Domestic, International Wines Make Easy Pairing Choices for Thanksgiving Dinner
The cool thing about the traditional Thanksgiving dinner is that it’s so easy to pair with a number of different wines. Red, white, Rose…you’re virtually guaranteed to find something someone likes with their turkey, stuffing and potatoes and gravy.
Here are a few choices for you to consider:
Les Dauphins Cotes du Rhone Reserve Blanc (about $12) – This unique blend of White Grenache, Marsanne, Clairette, and Viognier is an understated delight. Lovely aromas of field flowers and meadow grasses start you off, with a touch of citrus and stone fruit flavors. The finish suggests lemon zest with a bit of roundness, and lingers well after the first sip.
Les Dauphins Cotes du Rhone Reserve Rose (about $12) – This lighter style Rose features a blend of Grenache, Cinsault, and Syrah grapes. Fresh strawberry, raspberry and cherry flavors fill the glass, with a crisp finish that will contrast nicely with creamy sauces and that juicy slice of dark-meat turkey.
Durant Vineyards 2014 Raven Chardonnay (about $28) – Although a buttery, oaky Chardonnay should pair nicely with turkey or chicken, here’s an alternative from the Dundee Hills, Oregon winery that offers a refreshing change. It’s packed with citrus fruits, along with an underlying note of slate and minerality and brisk acidity to top things off. It all adds up to an excellent food wine that just might make you think you’re tasting a Sauvignon Blanc.

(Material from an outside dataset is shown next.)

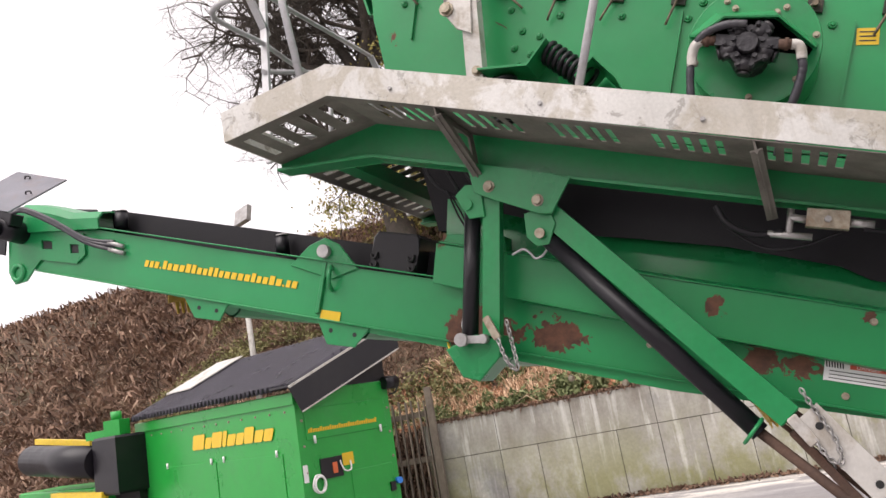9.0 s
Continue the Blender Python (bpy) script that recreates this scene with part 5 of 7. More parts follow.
# recess behind the controls
b = bm_new()
prism(b, [(-0.47, 0.022, 0.54), (0.0, 0.022, 0.54), (0.0, 0.022, 0.74), (-0.47, 0.022, 0.74)], (0, 0.01, 0))
prism(b, [(-0.455, -0.03, 0.71), (-0.02, -0.03, 0.728), (-0.02, 0.03, 0.728), (-0.455, 0.03, 0.71)], (0, 0, 0.008))
part("control_recess", b, M_GREEN, chassis)
b = bm_new()
flat(b, M_FRONT @ Matrix.Translation((-0.37, 0.555, -0.02)), 0, 0, 0.15, 0.075)
controls = part("lever_panel", b, M_DECAL, chassis, "yellow lever panel with black valve levers")
b = bm_new()
beam(b, (-0.365, 0.0, 0.665), (-0.225, 0.0, 0.665), 0.04, 0.05)
for k in range(4):
    rod(b, (-0.345 + k * 0.035, -0.01, 0.65), (-0.348 + k * 0.035, -0.03, 0.585), 0.005, 6)
    bmesh.ops.create_uvsphere(b, u_segments=8, v_segments=6, radius=0.012, matrix=Matrix.Translation((-0.348 + k * 0.035, -0.03, 0.58)))
pieces("lever", b, M_BLACK, controls)
b = bm_new()
flat(b, M_FRONT @ Matrix.Translation((-0.19, 0.56, -0.02)), 0, 0, 0.115, 0.055)
flat(b, M_FRONT @ Matrix.Translation((-0.175, 0.62, -0.02)), 0, 0, 0.085, 0.09)
stop = part("stop_panel", b, M_DECAL, chassis, "yellow emergency stop panel")
b = bm_new()
rod(b, (-0.132, 0.015, 0.665), (-0.132, -0.02, 0.665), 0.024, 14, 0.027)
part("stop_button", b, M_RED, stop)
b = bm_new()
mw2 = M_FRONT @ Matrix.Translation((-0.383, 0.372, 0.002))
flat(b, mw2, 0, 0, 0.27, 0.155)
notice = part("notice_label", b, M_WHITE, chassis, "white notice with red header")
b = bm_new()
flat(b, mw2, 0.0, 0.122, 0.27, 0.155, 0.0025, 0.0005)
part("header", b, M_RED, notice)
# slotted yellow guard
rows_h = []
y = 0.03
k = 0
while y < 0.44:
    x = 0.06 + (k % 2) * 0.055
    while x < 0.50:
        rows_h.append((x, y, x + 0.088, y + 0.018))
        x += 0.107
    y += 0.0315
    k += 1
b = bm_new()
p_bl, p_br, p_top = V(-0.555, -0.014, 0.785), V(0.02, -0.014, 0.775), V(0.0, -0.014, 1.28)
hyp = (p_top - V(-0.56, -0.014, 0.80))
perforated(b, p_bl, (1, 0, 0), (0, 0, 1), 0.575, 0.50, [h for h in rows_h if h[0] - 0.04 > (h[1] - 0.0) * 1.10 and h[2] < 0.545 - h[1] * 0.06], 0.004,
           ((p_top, V(-hyp.z, 0, hyp.x)), (p_br, V(1, 0, 0.03)),))
# black sheet added so the guard's slots look dark inside
liner = bm_new()
prism(liner, [(-0.46, 0.024, 0.83), (-0.03, 0.024, 0.83), (-0.03, 0.024, 1.15)], (0, 0.01, 0))
part("guard_dark_backing", liner, M_BLACK, chassis)
guard = part("slotted_guard", b, M_YELLOW, chassis, "yellow slotted triangular guard")
b = bm_new()
for x, z in ((-0.52, 0.80), (-0.005, 0.80), (-0.01, 1.235)):
    bolt(b, (x, -0.018, z), (0, -1, 0), 0.012)
pieces("guard_bolt", b, M_BOLT, guard)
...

The Dreaming Tree Wines 2015 Pinot Noir & 2016 Sauvignon Blanc (about $15 each) – Here are a couple of California wines that are tasty, affordable, and should pair well with a Thanksgiving dinner. The key to both wines is crisp acidity on the finish, which cuts through the flavors of the food and allows you to taste both the food and the wine. The Pinot offers fruit-forward black cherry flavors with a slightly edgy finish and a touch of toasty hazelnut; while the Sauvignon Blanc features nuances of tropical fruits to begin, followed by a brisk, clean finish with citrus, pineapple, and green apple.
Lost River Winery 2014 Barbera (about $27) – There’s absolutely no reason why you can’t serve a Washington red wine with your turkey dinner. Just don’t go with something too heavy-handed and overly tannic and you’re set. This current release from winemaker John Morgan, sourced from the Horse Heaven Hills AVA, is another stunning effort. It’s filled with generous red fruits of cherry, plum, and currant, a good backbone of acidity, and a lengthy finish with gentle tannins. Delicious and highly recommended.